August 09, 2006
"The sovereignty of Cuba must be respected"
"As a result of the communication of Fidel Castro on his state of health and the provisional delegation of his responsibilities, high ranking U.S officials have formulated more explicit statements about the immediate future of Cuba. The Secretary of Commerce Carlos Gutierrez said that 'the moment has arrived for a true transition towards a true democracy' and the White House spokesman Tony Snow said that his government is 'ready and eager to provide humanitarian, economic and other aid to the people of Cuba', as was recently reiterated by President Bush.
"Already the 'Commission for Assistance to a free Cuba', presided over by the Secretary of State Condoleezza Rice, pointed out in a report issued in June 'the urgency of working today to ensure that the Castro regime's succession strategy does not succeed' and President Bush indicated that this document 'demonstrates that we are actively working for change in Cuba, not simply waiting for change'. The Department of State has emphasized that the plan includes measures that will remain secret 'for reasons of national security' and to assure its 'effective implementation'.
"It is not difficult to imagine the character of such measures and the 'announced assistance' if one considers the militarization of the foreign policy of the present American administration and its performance in Iraq.
"In front of this increasing threat against the integrity of a nation, and the peace and the security of Latin America and the world, we the signatories listed below demand that the government of the United States respect the sovereignty of Cuba.
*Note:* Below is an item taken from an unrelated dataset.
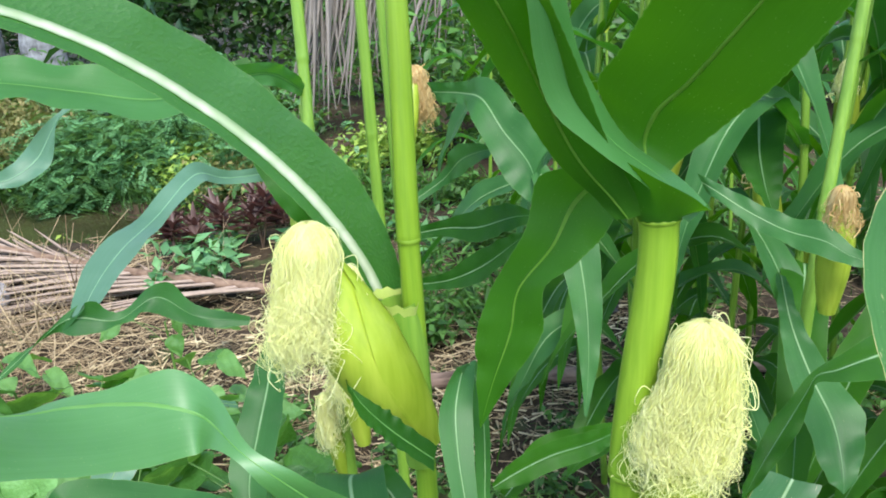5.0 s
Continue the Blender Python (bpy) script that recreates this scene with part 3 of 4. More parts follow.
    'W': [(0.145, 1.550, 1.003, 0.0372, -148, -47), (0.067, 1.489, 1.016, 0.0291, -103, -45), (0.032, 1.416, 1.046, 0.0468, -57, -36), (-0.015, 1.288, 1.013, 0.0451, -30, -12), (-0.038, 1.157, 1.006, 0.0610, -7, -4), (-0.051, 1.060, 0.986, 0.0423, -14, -10), (-0.060, 0.997, 0.956, 0.0155, -1, -15)],
    'X': [(-0.150, 0.963, 0.919, 0.0048, -26, -43), (-0.070, 1.002, 0.973, 0.0330, 25, 50), (-0.049, 1.002, 0.975, 0.0486, -153, -51), (-0.009, 1.011, 0.964, 0.0198, -71, -33), (0.038, 1.027, 0.983, 0.0430, -134, -44), (0.083, 1.032, 0.949, 0.0325, -71, -47), (0.150, 1.028, 0.936, 0.0111, -119, -66)],
    'S': [(0.365, 0.465, 0.949, 0.0217, 54, -31), (0.375, 0.503, 1.012, 0.0223, 52, -24), (0.381, 0.534, 1.077, 0.0275, 57, -18), (0.374, 0.539, 1.112, 0.0278, 56, -17), (0.362, 0.512, 1.099, 0.0255, 23, 7), (0.359, 0.490, 1.077, 0.0202, 3, -7), (0.360, 0.466, 1.048, 0.0144, 8, -10), (0.359, 0.436, 1.010, 0.0084, 22, -18), (0.361, 0.419, 0.988, 0.0047, -11, -2), (0.364, 0.404, 0.965, 0.0043, -11, -2), (0.349, 0.390, 0.928, 0.0043, -11, -2), (0.334, 0.384, 0.887, 0.0016, -11, -2)],
    'F': [(0.432, 1.246, 1.181, 0.0341, -41, -57), (0.469, 1.191, 1.185, 0.0327, -85, -69), (0.488, 1.135, 1.184, 0.0605, -154, -54), (0.508, 1.093, 1.148, 0.0674, -152, -42), (0.532, 1.050, 1.112, 0.0755, -167, -40), (0.535, 1.019, 1.086, 0.0422, -147, -59)],
    'Ga': [(0.103, 1.538, 1.218, 0.0524, 19, 6), (0.141, 1.504, 1.142, 0.0683, 16, -3), (0.181, 1.461, 1.069, 0.0594, 12, -11), (0.234, 1.440, 1.035, 0.0467, 36, 38), (0.284, 1.402, 0.994, 0.0488, 122, 66), (0.304, 1.369, 0.957, 0.0162, 68, 61)],
    'Gb': [(0.163, 1.05, 1.275, 0.010, 17, 5), (0.17, 1.031, 1.253, 0.017, 17, 5), (0.183, 0.999, 1.22, 0.0224, 19, 10), (0.203, 0.96, 1.185, 0.0345, 2, -8), (0.226, 0.931, 1.159, 0.0468, 4, 9), (0.243, 0.915, 1.125, 0.0372, 7, 20), (0.255, 0.925, 1.096, 0.0191, 3, 27)],
    'Gc': [(0.179, 1.709, 0.988, 0.0229, -129, -53), (0.154, 1.659, 0.971, 0.0490, -141, -41), (0.197, 1.575, 0.930, 0.0477, -167, 8), (0.235, 1.529, 0.877, 0.0707, -125, -55), (0.266, 1.504, 0.826, 0.0728, -119, -59), (0.289, 1.496, 0.792, 0.0033, -136, -47)],
    'Z': [(0.262, 0.972, 1.235, 0.0150, -130, -30), (0.235, 0.890, 1.268, 0.0330, -120, -30), (0.198, 0.800, 1.275, 0.0440, -109, -34), (0.157, 0.730, 1.276, 0.0540, -99, -35), (0.109, 0.705, 1.290, 0.0496, -94, -30), (0.061, 0.691, 1.302, 0.0493, -84, -29), (0.021, 0.653, 1.310, 0.0489, -72, -25)],
    'J': [(0.045, 0.705, 1.300, 0.0200, -60, -30), (-0.014, 0.691, 1.276, 0.0328, -46, -23), (-0.016, 0.629, 1.26, 0.0374, -26, -11), (-0.026, 0.556, 1.239, 0.0358, -12, -19), (-0.028, 0.511, 1.229, 0.0196, -12, -23), (-0.025, 0.482, 1.222, 0.0079, -20, -19), (-0.028, 0.466, 1.218, 0.0048, -27, -25), (-0.034, 0.456, 1.211, 0.0068, -35, -16), (-0.04, 0.448, 1.202, 0.0200, -5, 9), (-0.045, 0.434, 1.184, 0.0310, 5, 15), (-0.052, 0.42, 1.159, 0.0265, 13, 11), (-0.055, 0.406, 1.141, 0.0185, 9, 8), (-0.058, 0.395, 1.124, 0.0080, 13, -4), (-0.061, 0.387, 1.112, 0.0013, 13, -4)],
    'L1': [(0.455, 0.871, 0.730, 0.0198, -26, -43), (0.506, 0.883, 0.779, 0.0363, -68, -48), (0.569, 0.892, 0.784, 0.0350, -86, -51), (0.655, 0.927, 0.764, 0.0260, -79, -67), (0.705, 0.940, 0.750, 0.0075, -100, -68)],
    'L2': [(0.440, 0.756, 0.812, 0.0166, -105, -62), (0.453, 0.750, 0.805, 0.0293, -130, -58), (0.483, 0.721, 0.803, 0.0375, -125, -60), (0.510, 0.693, 0.802, 0.0318, -117, -61), (0.528, 0.674, 0.794, 0.0048, -145, -53)],
    'L3': [(0.436, 0.846, 0.766, 0.0082, -56, -54), (0.463, 0.849, 0.779, 0.0280, -61, -56), (0.508, 0.851, 0.797, 0.0339, -79, -61), (0.565, 0.865, 0.799, 0.0288, -74, -60), (0.624, 0.891, 0.800, 0.0077, -105, -62)],
    'L4': [(0.338, 0.629, 0.611, 0.0047, -39, -39), (0.366, 0.634, 0.628, 0.0240, -62, -52), (0.403, 0.622, 0.657, 0.0245, -81, -57), (0.438, 0.603, 0.676, 0.0230, -89, -58), (0.472, 0.589, 0.682, 0.0138, -104, -58)],
    'L5': [(0.082, 0.409, 0.779, 0.0654, -27, 7), (0.097, 0.433, 0.785, 0.0716, -30, -1), (0.108, 0.456, 0.786, 0.0671, -33, -3), (0.133, 0.485, 0.791, 0.0477, -33, -12), (0.162, 0.521, 0.790, 0.0023, -59, -51)],
    'L6': [(0.083, 0.505, 0.705, 0.0319, -49, 12), (0.104, 0.512, 0.713, 0.0381, -44, -20), (0.133, 0.535, 0.718, 0.0403, -55, -31), (0.178, 0.561, 0.716, 0.0308, -56, -26), (0.218, 0.590, 0.708, 0.0136, -104, -58)],
    'R2': [(0.542, 1.033, 1.104, 0.0240, 9, 31), (0.551, 0.995, 1.080, 0.0392, 3, 22), (0.569, 0.972, 1.041, 0.0550, -3, 11), (0.575, 0.936, 0.976, 0.0420, -11, -2), (0.570, 0.900, 0.907, 0.0268, -18, -16), (0.556, 0.865, 0.838, 0.0033, -24, -26)],
}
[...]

We must prevent a new aggression at all cost."
Cuba is a symbol of defiance.
Fidel Castro is no angel but i greatly admire his courage.
HAVANA—Cubans are publicly praying to the African gods of Santeria, the saints of Roman Catholicism and the God of Protestant faiths in appeals for the health of ailing leader Fidel Castro and peace on the island.
Profoundly spiritual, many Cubans never put aside religious beliefs, even during three decades when the Communist government was officially atheist and religious believers of all kinds were viewed with suspicion.
Now many Cubans are turning to their faiths for comfort and hope with government leaders warning of foreign invasion, calls from abroad for democratic change and no sight of their ailing leader for nearly a week.
"All those who have something to do with the spiritual life should ask for the health of people, in this case of the Comandante Fidel Castro," said Alfredo Trujillo Pena, a babalawo, or priest of Santeria, a faith blending African and Roman Catholic traditions.
Invoking Cuba's patron saint, the Virgin of Caridad, Roman Catholic Cardinal Jaime Ortega called on parishioners yesterday to pray for Castro's health, peace on the island and fraternity among all Cubans, both here and abroad.
"We pray for the fatherland, for Cuba, and those who are leading it," Ortega said after Sunday mass. "In this way it is putting the future in the hands of the Lord."
Cuba's Bishops Conference in recent days issued a statement calling on the island's Catholics to pray for Castro's recovery and ask God to "illuminate" his brother, Defence Minister Raul Castro, during his provisional leadership of the nation.
"Above all, our plea is that nothing breaks the concord among Cubans, nor disturbs the peace among us," the cardinal said, adding that the church "would never accept in the least bit any foreign intervention."
Castro was also mentioned in prayers at Cuba's Protestant churches.
"As followers of Jesus of Nazareth, we will maintain our personal and community prayers for the rapid re-establishment of our president's health," the Rev. Raul Suarez, a Baptist minister and parliament deputy, said in a communiqué.
Relations between church and state improved greatly in the early 1990s, when Cuba dropped all references to atheism from its constitution and allowed religious believers of all faiths to join the Communist party for the first time.
I have no doubt that if the Bush administration had the power to, on a large scale, make their critics dissapear, they would certainly do it. I fear we are not much more than one or two terrorist attacks away from that.
Unfortunately, I think it's very unlikely that anything will keep the US out of Cuba once Castro is gone. What I hope for is a leader like Chavez in Vennezuela, who realizes that his survival depends almost entirely on winning the public relations war in the US. Certainly the US will attempt to villify any leader that doesn't put US economic and strategic interests ahead of that of his own people. What determines if the US is able to remove that leader is whether or not domestic US popular opinion buys into the propaganda.
In other words, would I be wrong in thinking that at least 90 percent of Americans are of the opinion that the US political system is the ideal political system, to which everyone in the world should aspire, and that therefore anyone who is in conflict with that system must surely be wrong?